One secret of Bush’s artistry is that she has never feared the ludicrous—she tries things that other musicians would be too careful or cool to go near. That was apparent from the very first lines of “Wuthering Heights”—“Out on the wiley, windy moors / we’d roll and fall in green / You had a temper like my jealousy / too hot, too greedy.” When she wrote that song, she hadn’t yet read the Emily Brontë novel; she’d only caught the end of a TV adaptation. But of course she got the essence of the book, sucked it in, and transmogrified it in her teen-aged soul, and she knew how to keen those lyrics like a ghost ceaselessly yearning.
Not long ago, I was reading another Virginia Woolf essay, about the Brontës, when I came across some lines about Emily that made me think of Bush. It wasn’t only because Bush summoned Emily’s shade in “Wuthering Heights” or, this year, wrote a short poem for her that will be inscribed in stone at the Brontë Parsonage Museum, on the Yorkshire moors. It was because Bush’s identification with Emily Brontë seemed like a key to her own music.

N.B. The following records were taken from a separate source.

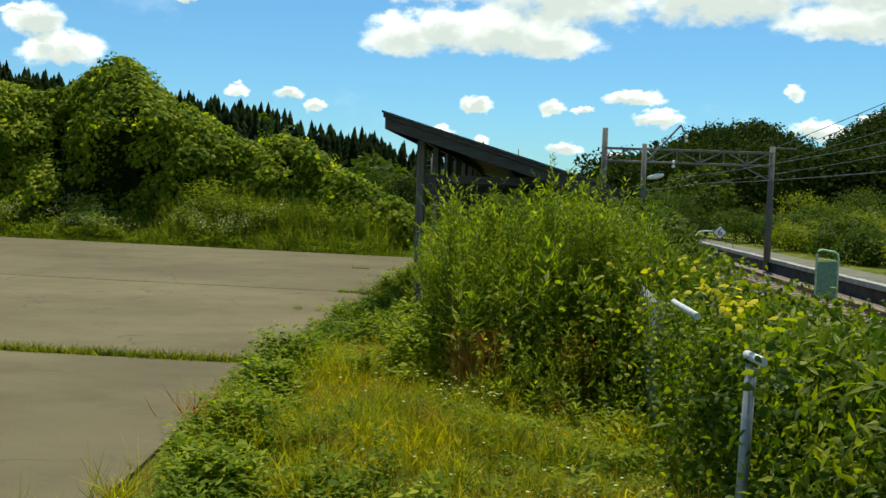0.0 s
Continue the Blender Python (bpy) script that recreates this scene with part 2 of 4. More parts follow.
PIPE_WHITE = plain_material("white painted pipe", (0.50, 0.51, 0.50), 0.5, 0, 0.15)
PIPE_GREEN = plain_material("pale green painted steel", (0.34, 0.52, 0.36), 0.5)
PANEL_GREEN = plain_material("green panel", (0.10, 0.20, 0.13), 0.6)
POLE_CONC = plain_material("pole concrete", (0.105, 0.10, 0.09), 0.9, 0, 0.2, 3)
STEEL = plain_material("grey lattice steel", (0.14, 0.14, 0.13), 0.6, 0.3)
PLATFORM = plain_material("platform asphalt", (0.12, 0.11, 0.075), 0.95, 0, 0.3, 2)
PLAT_FACE = plain_material("platform dark face", (0.05, 0.047, 0.043), 0.95, 0, 0.4, 3)
BALLAST = plain_material("rusty ballast", (0.17, 0.13, 0.10), 0.95, 0, 0.5, 14)
RUST = plain_material("rusty rail", (0.16, 0.09, 0.06), 0.6, 0.4)
SHEETING = plain_material("white plastic sheeting", (0.42, 0.42, 0.42), 0.4, 0, 0.12, 5)
TROUGH = plain_material("teal trough", (0.05, 0.16, 0.15), 0.5)
BARK = wood_material("grey bark", (0.07, 0.06, 0.045), (0.20, 0.17, 0.13), 2)
EDGE_STONE = plain_material("pale edge stone", (0.30, 0.29, 0.26), 0.9, 0, 0.25, 3)
WHITE_SIGN = plain_material("white sign face", (0.75, 0.75, 0.72), 0.5, 0, 0.1)
BLACK = plain_material("black sign paint", (0.02, 0.02, 0.02), 0.5)

VINE = leaf_material("vine leaves", (0.040, 0.080, 0.006), (0.142, 0.198, 0.013), (0.38, 0.40, 0.05), 0.45, 0.6, 0.4, 0.04)
# near-black, no specular: shade between the vine leaves put into colour
VINE_CORE = plain_material("vine core shade", (0.016, 0.024, 0.005), 1.0, 0, 0.5, 2)
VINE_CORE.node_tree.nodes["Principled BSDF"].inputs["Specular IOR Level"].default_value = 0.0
WEED = leaf_material("tall weed leaves", (0.070, 0.118, 0.010), (0.150, 0.205, 0.018), (0.31, 0.335, 0.044), 0.52, 0.5, 0.35, 0.12)
WEED_DARK = leaf_material("feathery weed leaves", (0.044, 0.080, 0.010), (0.108, 0.154, 0.017), (0.25, 0.275, 0.036), 0.5, 0.6, 0.45, 0.06)
FENCE_VINE = leaf_material("fence vine leaves", (0.032, 0.064, 0.006), (0.100, 0.146, 0.010), (0.27, 0.295, 0.026), 0.44, 0.55, 0.45, 0.15)
SEED_GRASS = leaf_material("seeding grass", (0.12, 0.12, 0.025), (0.22, 0.20, 0.05), (0.36, 0.32, 0.10), 0.35, 0.6)
WEED_LOW = leaf_material("low weed leaves", (0.062, 0.108, 0.008), (0.140, 0.198, 0.014), (0.28, 0.31, 0.032), 0.45, 0.6, 0.45)
GRASS = leaf_material("lawn grass", (0.125, 0.150, 0.010), (0.280, 0.275, 0.018), (0.52, 0.42, 0.055), 0.45, 0.65, 0.45)
GRASS_TALL = leaf_material("tall grass", (0.046, 0.074, 0.008), (0.105, 0.142, 0.014), (0.235, 0.245, 0.036), 0.42, 0.6)
DRY = leaf_material("dry grass", (0.20, 0.085, 0.02), (0.34, 0.16, 0.04), (0.48, 0.30, 0.09), 0.35, 0.7)
YELLOW_LEAF = leaf_material("yellowing leaves", (0.36, 0.32, 0.02), (0.50, 0.42, 0.03), (0.58, 0.48, 0.05), 0.4, 0.6)
FLOWER = leaf_material("white petals", (0.40, 0.40, 0.22), (0.54, 0.53, 0.33), (0.66, 0.64, 0.46), 0.3, 0.7, 0.1)
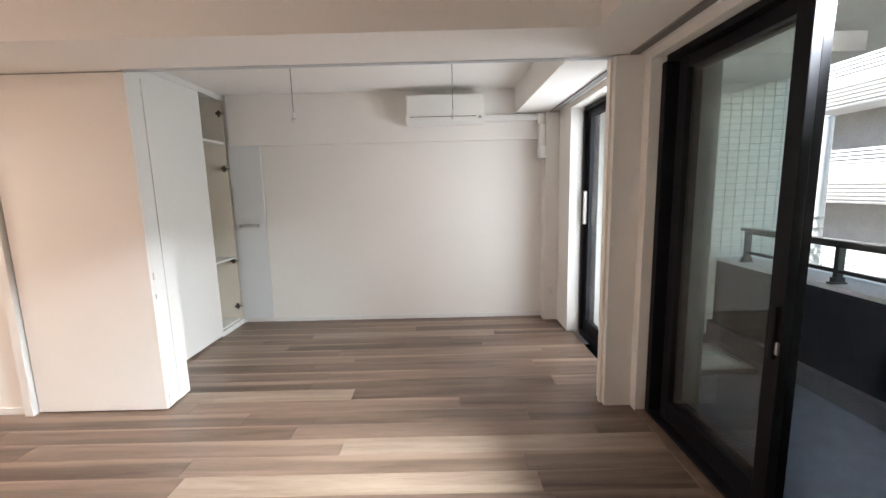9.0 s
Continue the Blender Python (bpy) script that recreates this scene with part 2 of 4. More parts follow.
GROUND = material("asphalt_ground", (0.06, 0.058, 0.055), 0.9, var=0.15, scale=0.4, fine=20)
CABLE = material("grey_cable", (0.30, 0.30, 0.30), 0.6)

# ---- builders ----
ORIGIN = {}


def add_box(bm, x0, x1, y0, y1, z0, z1, bevel=0.0):
    r = bmesh.ops.create_cube(bm, size=1.0)
    vs = r["verts"]
    for v in vs:
        v.co = Vector(((x0 + x1) / 2 + v.co.x * (x1 - x0), (y0 + y1) / 2 + v.co.y * (y1 - y0), (z0 + z1) / 2 + v.co.z * (z1 - z0)))
    if bevel:
        es = list({e for v in vs for e in v.link_edges})
        bmesh.ops.bevel(bm, geom=es, offset=bevel, segments=2, affect="EDGES", profile=0.6)
    return bm


def box(x0, x1, y0, y1, z0, z1, bevel=0.0):
    return add_box(bmesh.new(), min(x0, x1), max(x0, x1), min(y0, y1), max(y0, y1), min(z0, z1), max(z0, z1), bevel)


def boxes(*rows, bevel=0.0):
    bm = bmesh.new()
    for r in rows:
        add_box(bm, *r, bevel)
    return bm


def add_tube(bm, a, b, r, seg=12, r2=None):
    a, b = Vector(a), Vector(b)
    d = b - a
    m = Matrix.Translation((a + b) / 2) @ d.to_track_quat("Z", "Y").to_matrix().to_4x4()
    bmesh.ops.create_cone(bm, cap_ends=True, segments=seg, radius1=r, radius2=r if r2 is None else r2, depth=d.length, matrix=m)
    return bm


def tube(a, b, r, seg=12, r2=None):
    return add_tube(bmesh.new(), a, b, r, seg, r2)


def bent(points, r, seg=8):
    """A rod bent through the points."""
    bm = bmesh.new()
    for a, b in zip(points, points[1:]):
        add_tube(bm, a, b, r, seg)
    for p in points[1:-1]:
        bmesh.ops.create_icosphere(bm, subdivisions=1, radius=r, matrix=Matrix.Translation(p))
    return bm


def turned(bm, x, y, degrees):
    """Turns a mesh about an upright axis."""
    bmesh.ops.rotate(bm, verts=bm.verts, cent=(x, y, 0), matrix=Matrix.Rotation(radians(degrees), 3, "Z"))
    return bm


def mesh_of(name, bm, mat, smooth=False):
    me = bpy.data.meshes.new(name)
    bmesh.ops.recalc_face_normals(bm, faces=bm.faces)
    bm.to_mesh(me)
    bm.free()
    me.materials.append(mat)
    if smooth:
        me.shade_smooth()
        me.set_sharp_from_angle(angle=radians(40))
    return me


def thing(name, at, label, category, group=""):
    ob = new(name)
    ob.empty_display_size = 0.1
    ob.location = at
    ORIGIN[ob] = Vector(at)
    return tagged(ob, label, category, group)


def part(name, bm, mat, parent, label="", smooth=False):
    bmesh.ops.translate(bm, verts=bm.verts, vec=-ORIGIN[parent])
    ob = new(name, mesh_of(name, bm, mat, smooth))
    ob.parent = parent
    ORIGIN[ob] = ORIGIN[parent]
    if label:
        ob["label"] = label
    return ob


def solid(name, bm, mat, label="", category="", kind="", group="", smooth=False):
    ob = new(name, mesh_of(name, bm, mat, smooth))
    ORIGIN[ob] = Vector((0, 0, 0))
    return tagged(ob, label, category, group, kind)


def setting(name, bm, mat, label="", category=""):
    return solid(name, bm, mat, label, category or name.split("_")[0], "structure")


# ---- the flat: walls, ceilings, beams ----
CZ, SZ = 2.41, 2.13
setting("wall_bedroom_west", box(-0.57, -0.45, -1.5, 3.45, -0.1, CZ), WALL, "white wallpapered bedroom wall", "wall")
setting("wall_bedroom_south", boxes((-0.57, -0.2, -1.62, -1.5, -0.1, CZ + 0.1), (1.6, 2.1, -1.62, -1.5, -0.1, CZ + 0.1), (-0.2, 1.6, -1.62, -1.5, 2.15, CZ + 0.1), (-0.2, 1.6, -1.62, -1.5, -0.1, 0.2)), WALL, "white wallpapered wall with a wide window opening", "wall")
setting("wall_bedroom_north", boxes((1.03, 1.045, 2.56, 2.68, 0, 2.0), (1.4205, 1.80, 2.55, 2.68, 0, 2.0), (1.045, 1.4205, 2.55, 2.68, 1.932, 2.0), (1.045, 1.4205, 2.60, 2.68, 0, 1.932)), DIMWALL, "white wall beside the closet with a flush panel", "wall")
setting("wall_bedroom_back", box(-0.57, 1.94, 3.42, 3.45, -0.1, CZ + 0.1), WALL, "plain white wall behind the closet", "wall")
setting("wall_bedroom_east", boxes((1.82, 1.94, -1.5, 0.933, -0.1, CZ + 0.1), (1.82, 1.94, 2.57, 6.0, -0.1, CZ + 0.1), (1.82, 1.94, 0.933, 2.57, 2.03, CZ + 0.1), (1.90, 1.94, 0.933, 1.735, -0.1, 2.03)), WALL, "white wallpapered wall between bedroom and living room", "wall")
setting("ceiling_bedroom", box(-0.57, 1.82, -1.62, 3.45, 2.43, 2.53), CEIL, "white papered bedroom ceiling", "ceiling")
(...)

Emily, as Bush once described her, was “this young girl in an era when the female role was so inferior and she was coming out with this passionate, heavy stuff.” Bush, like Emily Brontë, rendered femininity as passionate and heavy but also incandescent, allied to the natural world, an irresistible force. “Hers then is the rarest of all powers,” Woolf wrote. “She could free life from its dependence on facts, with a few touches indicate the spirit of a face so that it needs no body; by speaking of the moor make the wind blow and the thunder roar.”